The issue I have with the Chapek-era business model is that it has turned Disney’s long held value proposition and turned it on its head.
For years, Disney has taken the stance that if you provide an unparalleled, unique, always improving, high quality experience, people will come and you can charge what you want. Prices go up, sure. People complain, sure. But the driving force has been quality. Improve the quality of experience, increase prices.
Now, Chapek’s Disney has taken an unnecessary (see their stock price for God’s sake) knee-jerk reaction of: “we need to bounce back from Covid in a big way, let’s cut costs and raise prices. Maximize the per-guest profit.”

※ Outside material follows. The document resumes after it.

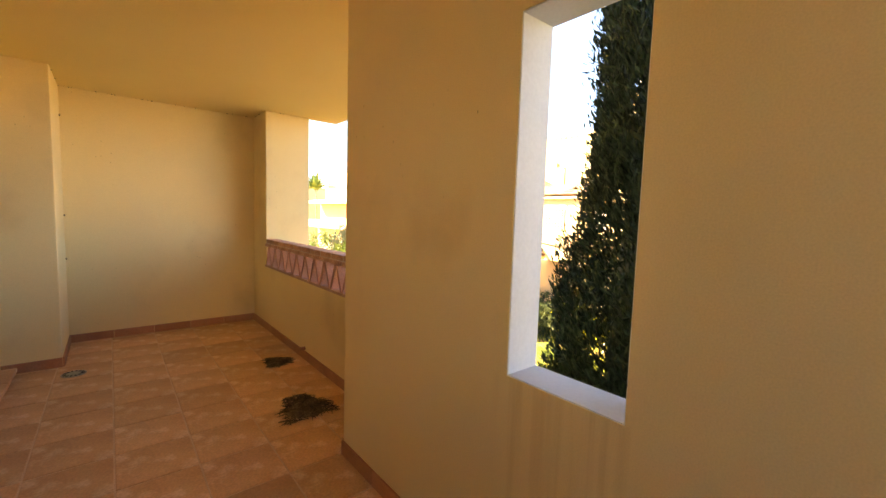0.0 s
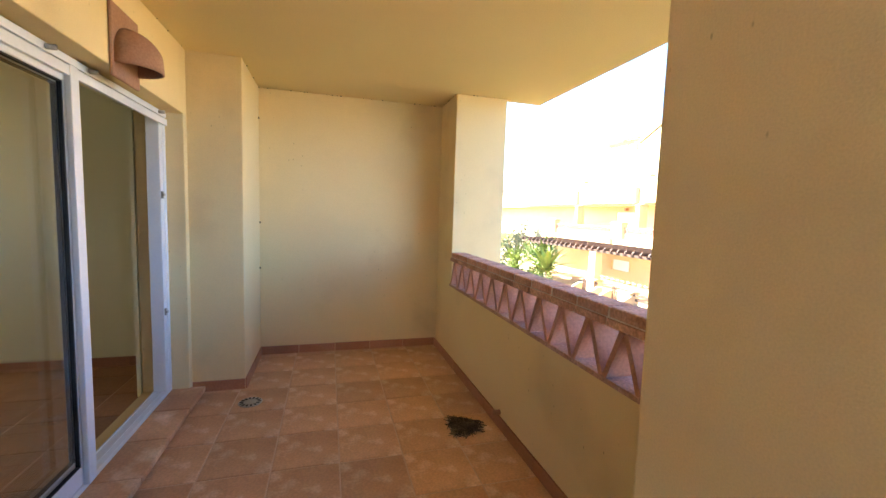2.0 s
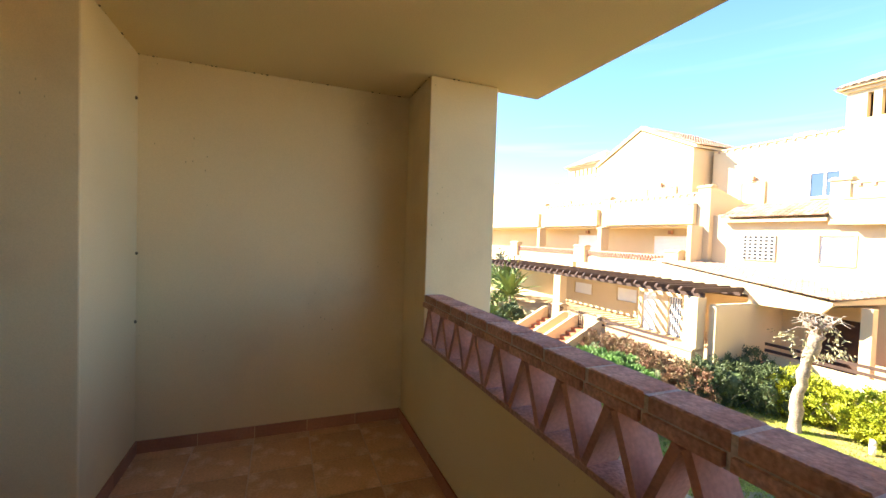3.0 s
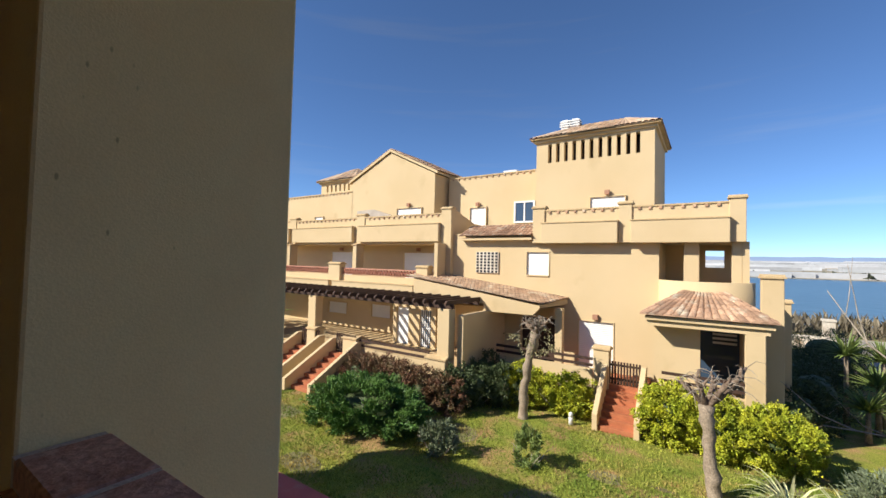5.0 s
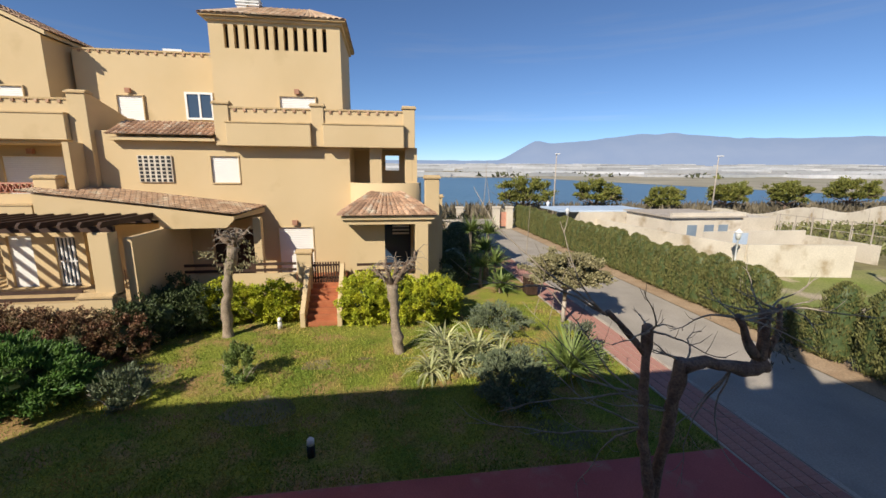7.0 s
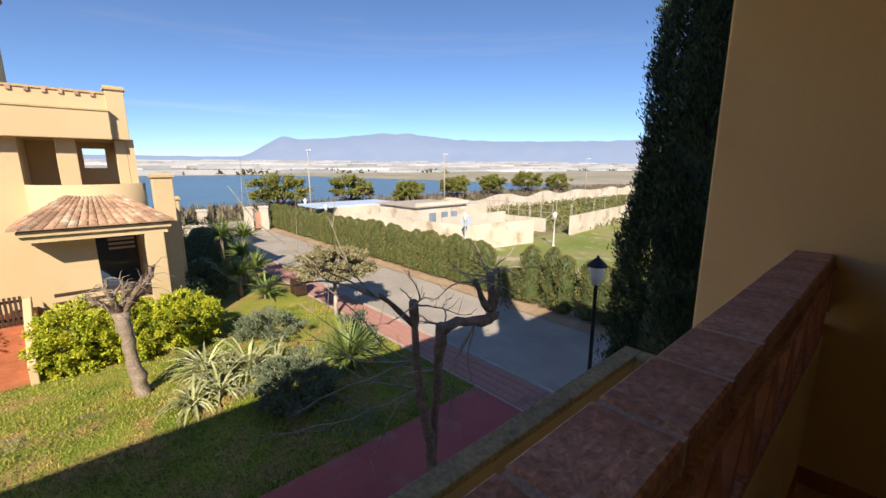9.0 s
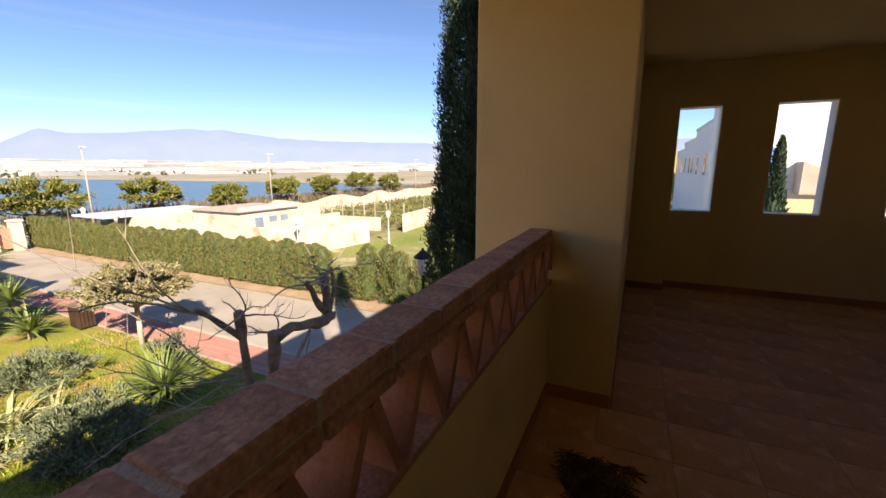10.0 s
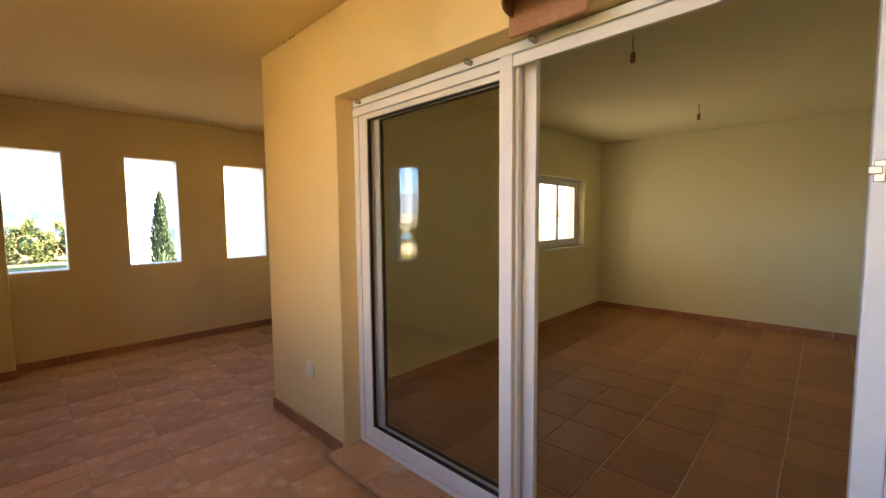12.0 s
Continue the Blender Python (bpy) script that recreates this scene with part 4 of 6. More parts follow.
pollard((11.6, 1.92, GROUND), [(0, 0.0, 0.15), (0, 0.08, 0.9), (0, 0.14, 1.6), (0, 0.17, 2.15)], 0.145, 9, "bare knuckled pollarded tree beside the bright shrubs",
        [((0.1, -0.85, 0.75), 1.0, 0.62), ((-0.2, 0.75, 0.5), 0.6, 0.55), ((0.3, 0.35, 0.75), 0.55, 0.6), ((-0.3, -0.5, 0.6), 0.7, 0.6), ((0.5, -0.2, 0.6), 0.6, 0.5), ((-0.5, 0.2, 0.6), 0.5, 0.5)], 90)

# small round tree by the pavement
rt = thing("small_tree", "small flat-domed tree with dry leaves and whitewashed trunk", "tree", (13.4, -4.2, GROUND))
s = Sheet().tube([(0, 0, -0.1), (0.01, 0, 0.4), (0.02, -0.02, 0.8)], [0.085, 0.075, 0.07], 10)
part("trunk", s, KERB, rt, "whitewashed lower trunk")
rl, tips = random.Random(4), []
s = Sheet().tube([(0.02, -0.02, 0.8), (0.03, -0.02, 1.35)], [0.07, 0.07], 10)
for k in range(6):
    limb(s, (0.03, -0.02, 1.25), (math.cos(k * 1.05), math.sin(k * 1.05), 0.5), 0.6, 0.04, rl, 2, tips, 0.6, 5)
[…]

Any MBA grad would look at the market and suggest to do the same thing - cut the fat and raise prices until the customer tells us to stop (by not paying anymore). The problem is that this completely upends Disney’s long term strategy. People are coming back to the parks, and coming to the parks for the first time, and having a subpar experience.
They’re still paying an arm and a leg, if not more, but the parks are more crowded, there’s no FastPass (which hits families with young kids particularly hard), there are fewer dining options/menu items, no character meets, scaled back parades, less entertainment, fewer on-site resort benefits, soon-to-be no magical express, and the parks are less clean. Some of this is still Covid-related, but most is not. And I’m telling you that whatever Chapek can keep cut out, he will.
I’ve been traveling to Disney World three times per year for a while, and in the past six months I’ve had three separate family friends come to me after their first WDW trips with young kids, and all of them said it wasn’t worth it. It was crazy, lines were impossible, and it just wasn’t special.
That’s not the Disney I know, but it will keep happening, and Chapek will keep driving away an entire generation of families so long as his Disney business model prioritizes short term profit over park quality.